Animation scripts:
<<<<
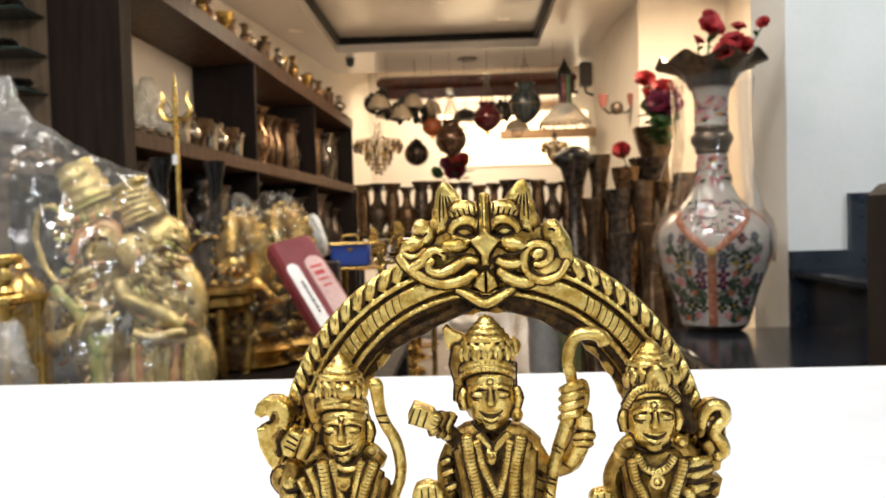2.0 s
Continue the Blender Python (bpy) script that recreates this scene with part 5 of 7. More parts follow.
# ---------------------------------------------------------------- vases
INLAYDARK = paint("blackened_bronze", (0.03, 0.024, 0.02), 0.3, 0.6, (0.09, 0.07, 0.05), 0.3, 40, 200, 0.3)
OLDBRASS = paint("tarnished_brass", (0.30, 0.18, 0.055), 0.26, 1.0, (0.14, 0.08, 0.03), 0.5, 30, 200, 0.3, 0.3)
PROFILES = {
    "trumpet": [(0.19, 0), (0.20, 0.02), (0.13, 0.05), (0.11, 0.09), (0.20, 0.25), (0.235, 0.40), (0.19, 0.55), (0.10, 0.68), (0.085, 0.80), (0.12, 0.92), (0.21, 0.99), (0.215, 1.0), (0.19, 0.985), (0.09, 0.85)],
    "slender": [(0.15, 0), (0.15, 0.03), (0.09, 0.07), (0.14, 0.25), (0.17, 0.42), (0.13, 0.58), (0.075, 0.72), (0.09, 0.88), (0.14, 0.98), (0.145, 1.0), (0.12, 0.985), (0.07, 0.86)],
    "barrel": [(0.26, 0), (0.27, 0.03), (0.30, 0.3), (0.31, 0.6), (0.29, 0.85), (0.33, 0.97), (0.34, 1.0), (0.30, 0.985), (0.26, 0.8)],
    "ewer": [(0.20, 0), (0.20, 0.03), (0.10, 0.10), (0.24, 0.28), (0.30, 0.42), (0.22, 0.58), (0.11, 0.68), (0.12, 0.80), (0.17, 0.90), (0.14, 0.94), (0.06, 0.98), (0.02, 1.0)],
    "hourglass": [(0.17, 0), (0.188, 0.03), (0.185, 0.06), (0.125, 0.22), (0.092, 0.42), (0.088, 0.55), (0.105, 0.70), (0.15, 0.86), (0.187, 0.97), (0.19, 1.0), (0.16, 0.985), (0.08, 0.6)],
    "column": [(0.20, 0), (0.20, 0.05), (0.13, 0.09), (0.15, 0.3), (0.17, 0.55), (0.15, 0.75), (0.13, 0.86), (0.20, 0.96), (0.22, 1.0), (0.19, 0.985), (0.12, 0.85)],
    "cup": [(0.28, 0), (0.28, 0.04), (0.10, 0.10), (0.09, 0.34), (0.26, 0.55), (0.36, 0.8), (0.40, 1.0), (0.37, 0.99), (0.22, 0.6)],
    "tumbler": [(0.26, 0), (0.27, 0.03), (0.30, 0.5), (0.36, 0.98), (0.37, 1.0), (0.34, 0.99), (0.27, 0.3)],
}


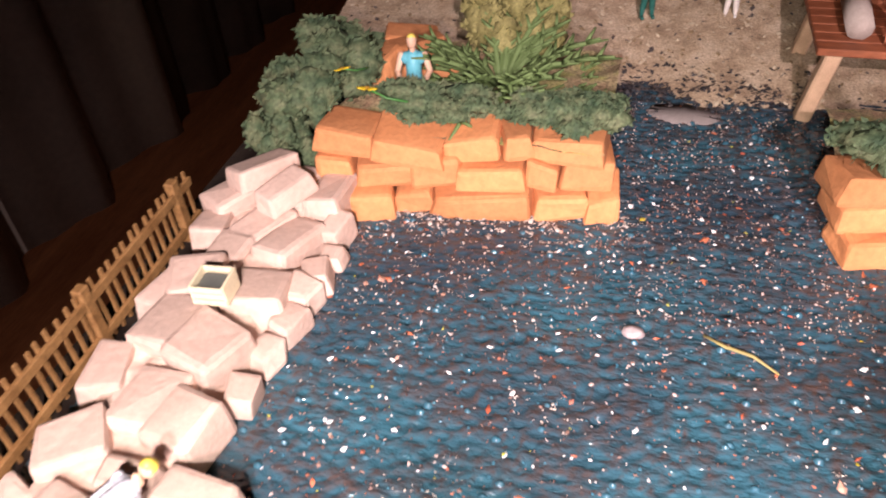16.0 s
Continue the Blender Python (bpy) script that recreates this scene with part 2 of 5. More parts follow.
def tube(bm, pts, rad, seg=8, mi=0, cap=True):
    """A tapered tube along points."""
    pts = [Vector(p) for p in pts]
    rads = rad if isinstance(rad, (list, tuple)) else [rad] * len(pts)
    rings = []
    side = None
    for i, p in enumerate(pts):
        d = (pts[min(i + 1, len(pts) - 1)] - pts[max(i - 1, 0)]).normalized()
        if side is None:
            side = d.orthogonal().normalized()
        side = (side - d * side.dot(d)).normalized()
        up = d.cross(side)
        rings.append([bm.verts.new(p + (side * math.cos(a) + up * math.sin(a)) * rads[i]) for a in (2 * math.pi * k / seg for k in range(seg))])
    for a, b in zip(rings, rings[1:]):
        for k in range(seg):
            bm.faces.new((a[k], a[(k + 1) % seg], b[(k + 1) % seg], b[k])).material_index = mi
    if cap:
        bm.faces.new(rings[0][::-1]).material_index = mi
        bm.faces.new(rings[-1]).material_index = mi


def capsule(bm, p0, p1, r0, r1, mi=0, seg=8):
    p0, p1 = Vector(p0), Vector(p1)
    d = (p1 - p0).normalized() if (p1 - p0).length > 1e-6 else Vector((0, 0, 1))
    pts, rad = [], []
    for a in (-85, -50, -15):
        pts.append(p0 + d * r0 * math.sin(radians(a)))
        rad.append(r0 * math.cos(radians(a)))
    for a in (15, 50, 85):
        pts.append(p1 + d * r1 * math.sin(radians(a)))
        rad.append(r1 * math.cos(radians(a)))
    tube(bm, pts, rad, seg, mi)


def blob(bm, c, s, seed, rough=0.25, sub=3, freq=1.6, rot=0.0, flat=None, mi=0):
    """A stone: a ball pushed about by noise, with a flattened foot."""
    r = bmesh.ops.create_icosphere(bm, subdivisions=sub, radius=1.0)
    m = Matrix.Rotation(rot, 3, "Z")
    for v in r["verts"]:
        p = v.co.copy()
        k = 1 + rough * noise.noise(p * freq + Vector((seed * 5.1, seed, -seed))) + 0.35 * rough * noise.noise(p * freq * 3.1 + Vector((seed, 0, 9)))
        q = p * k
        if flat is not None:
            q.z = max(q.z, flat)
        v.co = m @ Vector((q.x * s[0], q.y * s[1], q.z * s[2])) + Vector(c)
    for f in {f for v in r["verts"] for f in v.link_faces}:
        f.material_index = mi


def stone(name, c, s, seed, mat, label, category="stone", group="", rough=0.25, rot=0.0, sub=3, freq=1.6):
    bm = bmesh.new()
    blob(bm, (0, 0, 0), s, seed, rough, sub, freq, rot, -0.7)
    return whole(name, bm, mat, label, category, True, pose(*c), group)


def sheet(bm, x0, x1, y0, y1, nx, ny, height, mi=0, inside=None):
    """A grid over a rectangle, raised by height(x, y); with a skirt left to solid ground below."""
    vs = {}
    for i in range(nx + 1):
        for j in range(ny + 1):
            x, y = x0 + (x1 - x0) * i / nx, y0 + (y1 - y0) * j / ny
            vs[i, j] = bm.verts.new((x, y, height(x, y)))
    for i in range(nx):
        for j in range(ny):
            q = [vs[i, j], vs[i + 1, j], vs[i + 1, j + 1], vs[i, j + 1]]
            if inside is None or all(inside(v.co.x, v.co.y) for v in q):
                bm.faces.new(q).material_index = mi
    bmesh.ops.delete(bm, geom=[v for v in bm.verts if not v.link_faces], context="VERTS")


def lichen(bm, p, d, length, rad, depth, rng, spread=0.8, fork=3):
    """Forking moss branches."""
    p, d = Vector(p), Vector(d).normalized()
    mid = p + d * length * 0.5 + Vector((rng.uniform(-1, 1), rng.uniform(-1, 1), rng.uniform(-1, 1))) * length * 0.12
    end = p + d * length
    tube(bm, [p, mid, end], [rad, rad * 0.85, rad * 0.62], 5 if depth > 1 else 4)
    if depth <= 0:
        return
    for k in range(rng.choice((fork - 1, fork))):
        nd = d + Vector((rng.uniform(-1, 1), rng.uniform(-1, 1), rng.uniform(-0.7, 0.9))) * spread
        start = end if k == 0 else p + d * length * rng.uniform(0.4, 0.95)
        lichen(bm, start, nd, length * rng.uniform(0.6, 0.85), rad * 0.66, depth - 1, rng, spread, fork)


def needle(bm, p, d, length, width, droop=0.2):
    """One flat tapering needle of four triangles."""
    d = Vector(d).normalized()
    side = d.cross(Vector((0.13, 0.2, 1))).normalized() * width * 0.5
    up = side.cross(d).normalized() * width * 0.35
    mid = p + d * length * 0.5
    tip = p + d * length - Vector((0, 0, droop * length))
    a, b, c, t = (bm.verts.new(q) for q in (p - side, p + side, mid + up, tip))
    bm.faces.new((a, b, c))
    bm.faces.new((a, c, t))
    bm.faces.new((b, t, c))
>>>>
## Exercise objective:
Give all the entries again exactly, dropping each picture.

## Correct output:
2.0 s
Continue the Blender Python (bpy) script that recreates this scene with part 5 of 7. More parts follow.
# ---------------------------------------------------------------- vases
INLAYDARK = paint("blackened_bronze", (0.03, 0.024, 0.02), 0.3, 0.6, (0.09, 0.07, 0.05), 0.3, 40, 200, 0.3)
OLDBRASS = paint("tarnished_brass", (0.30, 0.18, 0.055), 0.26, 1.0, (0.14, 0.08, 0.03), 0.5, 30, 200, 0.3, 0.3)
PROFILES = {
    "trumpet": [(0.19, 0), (0.20, 0.02), (0.13, 0.05), (0.11, 0.09), (0.20, 0.25), (0.235, 0.40), (0.19, 0.55), (0.10, 0.68), (0.085, 0.80), (0.12, 0.92), (0.21, 0.99), (0.215, 1.0), (0.19, 0.985), (0.09, 0.85)],
    "slender": [(0.15, 0), (0.15, 0.03), (0.09, 0.07), (0.14, 0.25), (0.17, 0.42), (0.13, 0.58), (0.075, 0.72), (0.09, 0.88), (0.14, 0.98), (0.145, 1.0), (0.12, 0.985), (0.07, 0.86)],
    "barrel": [(0.26, 0), (0.27, 0.03), (0.30, 0.3), (0.31, 0.6), (0.29, 0.85), (0.33, 0.97), (0.34, 1.0), (0.30, 0.985), (0.26, 0.8)],
    "ewer": [(0.20, 0), (0.20, 0.03), (0.10, 0.10), (0.24, 0.28), (0.30, 0.42), (0.22, 0.58), (0.11, 0.68), (0.12, 0.80), (0.17, 0.90), (0.14, 0.94), (0.06, 0.98), (0.02, 1.0)],
    "hourglass": [(0.17, 0), (0.188, 0.03), (0.185, 0.06), (0.125, 0.22), (0.092, 0.42), (0.088, 0.55), (0.105, 0.70), (0.15, 0.86), (0.187, 0.97), (0.19, 1.0), (0.16, 0.985), (0.08, 0.6)],
    "column": [(0.20, 0), (0.20, 0.05), (0.13, 0.09), (0.15, 0.3), (0.17, 0.55), (0.15, 0.75), (0.13, 0.86), (0.20, 0.96), (0.22, 1.0), (0.19, 0.985), (0.12, 0.85)],
    "cup": [(0.28, 0), (0.28, 0.04), (0.10, 0.10), (0.09, 0.34), (0.26, 0.55), (0.36, 0.8), (0.40, 1.0), (0.37, 0.99), (0.22, 0.6)],
    "tumbler": [(0.26, 0), (0.27, 0.03), (0.30, 0.5), (0.36, 0.98), (0.37, 1.0), (0.34, 0.99), (0.27, 0.3)],
}


16.0 s
Continue the Blender Python (bpy) script that recreates this scene with part 2 of 5. More parts follow.
def tube(bm, pts, rad, seg=8, mi=0, cap=True):
    """A tapered tube along points."""
    pts = [Vector(p) for p in pts]
    rads = rad if isinstance(rad, (list, tuple)) else [rad] * len(pts)
    rings = []
    side = None
    for i, p in enumerate(pts):
        d = (pts[min(i + 1, len(pts) - 1)] - pts[max(i - 1, 0)]).normalized()
        if side is None:
            side = d.orthogonal().normalized()
        side = (side - d * side.dot(d)).normalized()
        up = d.cross(side)
        rings.append([bm.verts.new(p + (side * math.cos(a) + up * math.sin(a)) * rads[i]) for a in (2 * math.pi * k / seg for k in range(seg))])
    for a, b in zip(rings, rings[1:]):
        for k in range(seg):
            bm.faces.new((a[k], a[(k + 1) % seg], b[(k + 1) % seg], b[k])).material_index = mi
    if cap:
        bm.faces.new(rings[0][::-1]).material_index = mi
        bm.faces.new(rings[-1]).material_index = mi


def capsule(bm, p0, p1, r0, r1, mi=0, seg=8):
    p0, p1 = Vector(p0), Vector(p1)
    d = (p1 - p0).normalized() if (p1 - p0).length > 1e-6 else Vector((0, 0, 1))
    pts, rad = [], []
    for a in (-85, -50, -15):
        pts.append(p0 + d * r0 * math.sin(radians(a)))
        rad.append(r0 * math.cos(radians(a)))
    for a in (15, 50, 85):
        pts.append(p1 + d * r1 * math.sin(radians(a)))
        rad.append(r1 * math.cos(radians(a)))
    tube(bm, pts, rad, seg, mi)


def blob(bm, c, s, seed, rough=0.25, sub=3, freq=1.6, rot=0.0, flat=None, mi=0):
    """A stone: a ball pushed about by noise, with a flattened foot."""
    r = bmesh.ops.create_icosphere(bm, subdivisions=sub, radius=1.0)
    m = Matrix.Rotation(rot, 3, "Z")
    for v in r["verts"]:
        p = v.co.copy()
        k = 1 + rough * noise.noise(p * freq + Vector((seed * 5.1, seed, -seed))) + 0.35 * rough * noise.noise(p * freq * 3.1 + Vector((seed, 0, 9)))
        q = p * k
        if flat is not None:
            q.z = max(q.z, flat)
        v.co = m @ Vector((q.x * s[0], q.y * s[1], q.z * s[2])) + Vector(c)
    for f in {f for v in r["verts"] for f in v.link_faces}:
        f.material_index = mi


def stone(name, c, s, seed, mat, label, category="stone", group="", rough=0.25, rot=0.0, sub=3, freq=1.6):
    bm = bmesh.new()
    blob(bm, (0, 0, 0), s, seed, rough, sub, freq, rot, -0.7)
    return whole(name, bm, mat, label, category, True, pose(*c), group)


def sheet(bm, x0, x1, y0, y1, nx, ny, height, mi=0, inside=None):
    """A grid over a rectangle, raised by height(x, y); with a skirt left to solid ground below."""
    vs = {}
    for i in range(nx + 1):
        for j in range(ny + 1):
            x, y = x0 + (x1 - x0) * i / nx, y0 + (y1 - y0) * j / ny
            vs[i, j] = bm.verts.new((x, y, height(x, y)))
    for i in range(nx):
        for j in range(ny):
            q = [vs[i, j], vs[i + 1, j], vs[i + 1, j + 1], vs[i, j + 1]]
            if inside is None or all(inside(v.co.x, v.co.y) for v in q):
                bm.faces.new(q).material_index = mi
    bmesh.ops.delete(bm, geom=[v for v in bm.verts if not v.link_faces], context="VERTS")


def lichen(bm, p, d, length, rad, depth, rng, spread=0.8, fork=3):
    """Forking moss branches."""
    p, d = Vector(p), Vector(d).normalized()
    mid = p + d * length * 0.5 + Vector((rng.uniform(-1, 1), rng.uniform(-1, 1), rng.uniform(-1, 1))) * length * 0.12
    end = p + d * length
    tube(bm, [p, mid, end], [rad, rad * 0.85, rad * 0.62], 5 if depth > 1 else 4)
    if depth <= 0:
        return
    for k in range(rng.choice((fork - 1, fork))):
        nd = d + Vector((rng.uniform(-1, 1), rng.uniform(-1, 1), rng.uniform(-0.7, 0.9))) * spread
        start = end if k == 0 else p + d * length * rng.uniform(0.4, 0.95)
        lichen(bm, start, nd, length * rng.uniform(0.6, 0.85), rad * 0.66, depth - 1, rng, spread, fork)


def needle(bm, p, d, length, width, droop=0.2):
    """One flat tapering needle of four triangles."""
    d = Vector(d).normalized()
    side = d.cross(Vector((0.13, 0.2, 1))).normalized() * width * 0.5
    up = side.cross(d).normalized() * width * 0.35
    mid = p + d * length * 0.5
    tip = p + d * length - Vector((0, 0, droop * length))
    a, b, c, t = (bm.verts.new(q) for q in (p - side, p + side, mid + up, tip))
    bm.faces.new((a, b, c))
    bm.faces.new((a, c, t))
    bm.faces.new((b, t, c))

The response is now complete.